標準規格に準拠するために欠かせない特許をライセンスする際の「公平、妥当かつ差別のない(fair, reasonable and non-discriminatory)」条件のこと。

 通信規格などを定める標準化団体では、標準仕様に準拠するための必須特許については、保有者が自発的に申告して登録するルールがある。いわゆるIPRポリシーである。特許は、権利者に独占的に使用権などを与えるものだ。しかし、標準仕様で必要な特許についても独占使用権を認めると、標準規格は一部の者しか使えなくなってしまう。

 こうした矛盾が生じないように、IPRポリシーを定めて、ここで必要な特許を公平にライセンスしようとする考えに基づくのがFRAND条件である。
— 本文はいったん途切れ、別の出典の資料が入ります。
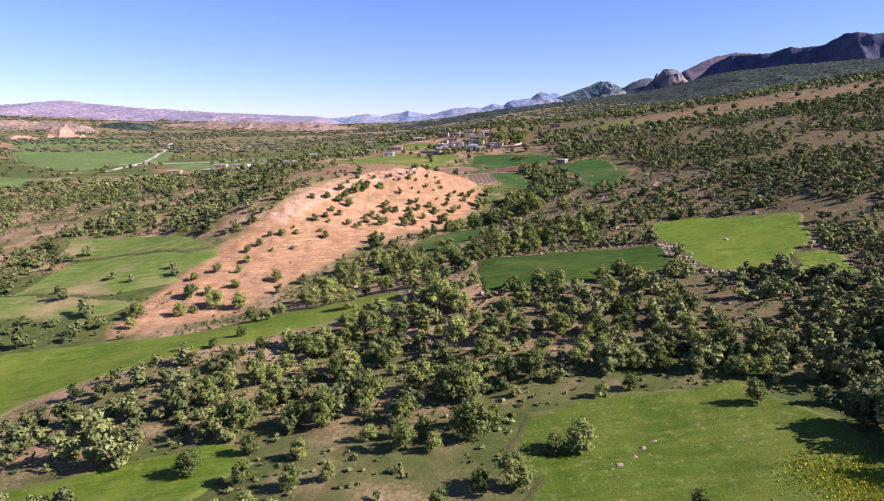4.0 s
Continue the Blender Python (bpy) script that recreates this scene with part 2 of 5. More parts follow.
def land(x, y):
    x, y = np.asarray(x, float), np.asarray(y, float)
    across = 0.125 * x - 0.095 * soft(x - 420, 60.0) - 0.03 * soft(x - 900, 100.0) + 0.125 * soft(-x - 290, 60.0)
    z = 6 + 0.05 * y - 0.038 * soft(y - 750, 80.0) + across * np.where(x < 0, 0.85, 1.0) + 0.045 * soft(-x - 900, 120.0)
    for cx, cy, s, h in LANDFORMS:
        z = z + h * np.exp(-((x - cx) ** 2 + (y - cy) ** 2) / (2 * s * s))
    return z


def scatter_hash(i, j, k):
    v = np.sin(i * 127.1 + j * 311.7 + k * 74.7) * 43758.5453
    return v - np.floor(v)


def value_noise(x, y, size, seed=0):
    x, y = np.asarray(x, float) / size, np.asarray(y, float) / size
    i, j = np.floor(x), np.floor(y)
    u, v = x - i, y - j
    u, v = u * u * (3 - 2 * u), v * v * (3 - 2 * v)
    a, b = scatter_hash(i, j, seed), scatter_hash(i + 1, j, seed)
    c, d = scatter_hash(i, j + 1, seed), scatter_hash(i + 1, j + 1, seed)
    return a + (b - a) * u + (c - a) * v + (a - b - c + d) * u * v


def fbm(x, y, size, octaves=4, seed=0):
    total, amp, norm = 0.0, 1.0, 0.0
    for k in range(octaves):
        total, norm = total + amp * value_noise(x, y, size / 2 ** k, seed + k), norm + amp
        amp *= 0.5
    return total / norm


def inside(x, y, poly, edge=0.0):
    """Signed distance to a polygon's outline, positive inside; edge ruffles it."""
    x, y = np.asarray(x, float), np.asarray(y, float)
    if edge:
        x, y = x + edge * (fbm(x, y, edge * 4, 3, 5) - 0.5) * 2, y + edge * (fbm(x, y, edge * 4, 3, 9) - 0.5) * 2
    best, odd = np.full(np.shape(x), 1e9), np.zeros(np.shape(x), bool)
    for (x0, y0), (x1, y1) in zip(poly, poly[1:] + poly[:1]):
        dx, dy = x1 - x0, y1 - y0
        s = np.clip(((x - x0) * dx + (y - y0) * dy) / (dx * dx + dy * dy + 1e-9), 0, 1)
        best = np.minimum(best, np.hypot(x - x0 - s * dx, y - y0 - s * dy))
        odd ^= ((y0 > y) != (y1 > y)) & (x < dx * (y - y0) / (dy if abs(dy) > 1e-9 else 1e-9) + x0)
    return np.where(odd, best, -best)


HILL = [(-112, 247), (-106, 237), (-74, 256), (-58, 288), (-44, 310), (-30, 330), (-12, 345), (2, 361), (10, 376), (19, 396), (24, 421), (23, 445), (14, 476), (0, 482), (-14, 442), (-20, 425), (-36, 410), (-52, 396), (-62, 384), (-73, 360), (-80, 338), (-97, 316), (-106, 284)]
PLATEAU = [(-20, 420), (-12, 434), (-20, 452), (-57, 442), (-95, 440), (-110, 425), (-70, 400), (-44, 401)]
SCARP = [(-82, 338), (-72, 362), (-60, 386), (-40, 407), (-18, 424), (-12, 436), (-6, 430), (-14, 415), (-34, 398), (-52, 378), (-62, 352), (-70, 336)]


def relief_of(x, y):
    """Fine unevenness of the ground, with the eroded face of the bare hill."""
    z = 1.0 * (fbm(x, y, 16, 3, 3) - 0.5) + 3.0 * (fbm(x, y, 60, 3, 21) - 0.5) * np.clip((np.hypot(x, y - 260) - 260) / 200, 0, 1)
    far = np.clip((np.hypot(x, y) - 800) / 900, 0, 1)
    z = z + far * (26 * (fbm(x, y, 420, 5, 31) - 0.5))
    bluff = np.clip((inside(x, y, SCARP) + 4) / 6, 0, 1)
    crag = np.abs(fbm(x, y, 7, 4, 41) - 0.5) * 2
    bare = np.clip((inside(x, y, HILL) - 2) / 8, 0, 1)
    ledge = np.abs(fbm(x, y, 5, 3, 45) - 0.5) * 2
    return z + bluff * (2.6 * (0.45 - crag)) + bare * (1.3 * (0.3 - ledge) + 0.9 * (fbm(x, y, 9, 3, 47) - 0.5))


def ground_z(x, y):
    return land(x, y) + relief_of(x, y)


def axis_steps(lo, hi, step, low_end, high_end, grow):
    mid = list(np.arange(lo, hi + 1e-6, step))
    s, v, up = step, mid[-1], []
    while v < high_end:
        s *= grow
        v += s
        up.append(v)
    s, v, down = step, mid[0], []
    while v > low_end:
        s *= grow
        v -= s
        down.append(v)
    return np.array(down[::-1] + mid + up)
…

 FRAND条件は、最近になってスマートフォンに関する特許訴訟が相次いだ際に注目された(関連記事)。米Apple社が、フィンランドNokia社、台湾HTC社、米Motorola Mobility社、韓国Samsung Electronics社とそれぞれ争っている際に、係争相手が標準必須特許の権利をIPRポリシーに反して申告しないなどしてFRAND条件でのライセンスをしていない点を批判している。仮に、標準必須特許に基づく製品の販売などの差し止め命令が裁判所から下るようなことになれば、IPRポリシーとそれに基づくFRAND条件は有名無実化することになる。